Dans notre morne époque post-moderne, la nouveauté en musique ne semble plus être une affaire de nouveauté, mais plutôt une affaire de recyclage créatif, de déclinaison inédite. Ceux qui se démarquent ne sont plus ceux qui inventent à proprement parler, mais ceux qui déphasent et décalent le préexistant avec le plus de brio, d’attitude, et, peut être, d’inventivité.

Metro Area, duo formé du peu connu Darshan Jesrani et du déjà culte Morgan Geist (sorte de Si Begg américain, qui fait subir depuis quelques années de passionnantes mutations à la techno US via le label britannique Ferox), fait double événement, puisque non seulement il décline avec brio, mais qu’en plus il s’attaque, en pleine extasie 80’s, à des genres peu revisités, ceux-là même dont la rencontre donna naissance à la house music. Disco, philly sound, funk synthétique, rare groove, electro hip-hop, electropop, latin funk : nous sommes en plein dans la soupe primordiale, celle des playlists des radios et des clubs qui abreuvaient les oreilles de Pierre, Lil Louis, Frankie Knuckles, et Juan Atkins, bien avant le grand schisme hip-hop/house music de la fin des 80’s, bien avant que la house ne soit cristallisée autour de schèmes esthétiques et structurels qui la rendent aujourd’hui si ennuyeuse.

Se fraient donc, dans les méandres d’une electro house minimale à la production ample, old-school et claquante très éloignée de la donne futuriste, violons disco (Dance reaction), couacs de synthé façon Detroit (Atmosphrique), digressions latin (Pina), guitares funk 80s (Soft hoop) et envolées electropop (les basslines malicieuses de Miura ou Lets’ get), et c’est toute la dance du milieu des 80’s qui revit sous les coups de butoir virtuoses de ces deux jeunes new-yorkais très, très (trop ?) cultivés. Le travail est donc d’abord celui, admirable, scientifique, d’historiens fossoyeurs : les deux compères mettent à jour les correspondances, les interpénétrations, les réseaux.
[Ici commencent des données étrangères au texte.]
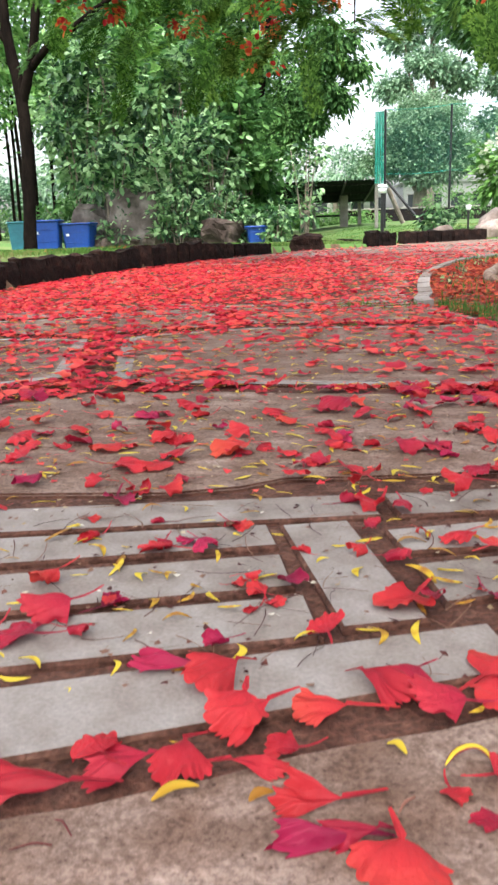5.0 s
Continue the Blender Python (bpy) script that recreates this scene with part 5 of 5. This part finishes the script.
YELLOW = [(-0.245, 1.025, 0.029), (-0.193, 0.916, 0.039), (-0.155, 0.895, 0.029), (-0.14, 0.871, 0.031), (-0.11, 0.848, 0.03), (-0.076, 0.806, 0.026), (-0.013, 0.855, 0.024), (0.01, 0.745, 0.021), (-0.005, 0.764, 0.021), (-0.031, 0.764, 0.021), (-0.082, 0.738, 0.018), (-0.179, 0.751, 0.022), (-0.067, 0.694, 0.022), (-0.238, 0.873, 0.022), (-0.135, 0.649, 0.024), (-0.14, 0.63, 0.024), (-0.069, 0.643, 0.019), (-0.095, 0.613, 0.008), (-0.006, 0.555, 0.012), (-0.017, 0.643, 0.014), (0.13, 0.694, 0.029)]
YELLOW += [(0.167, 0.699, 0.03), (0.142, 0.897, 0.028), (0.174, 0.953, 0.018), (0.093, 0.844, 0.02), (0.259, 1.091, 0.021), (0.05, 1.053, 0.02), (0.135, 1.136, 0.022), (0.201, 1.124, 0.034), (0.183, 0.81, 0.039), (0.205, 0.799, 0.028), (0.037, 0.802, 0.028), (0.177, 0.743, 0.021), (0.19, 0.595, 0.015), (0.257, 0.811, 0.023), (0.022, 1.185, 0.023), (0.114, 1.183, 0.032), (0.282, 1.015, 0.025), (0.185, 0.89, 0.031), (-0.109, 0.829, 0.032), (0.078, 0.693, 0.024), (-0.067, 0.818, 0.017)]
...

C’est lettré, classe, passionnant. C’est ensuite celui de deux musiciens passionnés, qui animent leurs raccourcis d’un rare sens musical, loin des écheveaux de la house actuelle : c’est là que le plaisir, régressif, inquiète un peu. Parce que le référentiel, cet art de la citation, est bien le fléau de la musique actuelle. Et contre ce dernier, l’électronique était le dernier rempart. Ici, nous sommes in extremis sauvés par quelques trouvailles de production, un sens du minimalisme somme toute bien contemporain et directement hérité des cousins allemands. Ce qui sauve aussi le disque et qui nous séduit immédiatement, c’est le caractère artisanal du projet, loin des opulentes et dégoulinantes productions new-yorkaises (cf. Nu Yorican Soul, spin-off des Masters At Work, dont la verve expérimentale se perdait dans le luxe des arrangements). Enfin, ce qui justifie la note élevée de notre chronique, c’est probablement le sens du timing, absolument parfait, du duo, dont l’album arrive à point nommé, dans la foulée d’un revival disco punk qui montre déjà quelques signes essoufflement… Il est d’ailleurs intéressant de noter les filiations entretenues par Metro Area avec ses comparses new-yorkais de The Rapture ou de Radio 4, qui explorent en quelque sorte le versant blanc de la dance music du début des 80’s, avec à peine quelques années de décalage. Metro Area signe donc un disque jouissif, intello, brillant, doublé d’un objet tendance ultime… jusqu’à dans deux mois.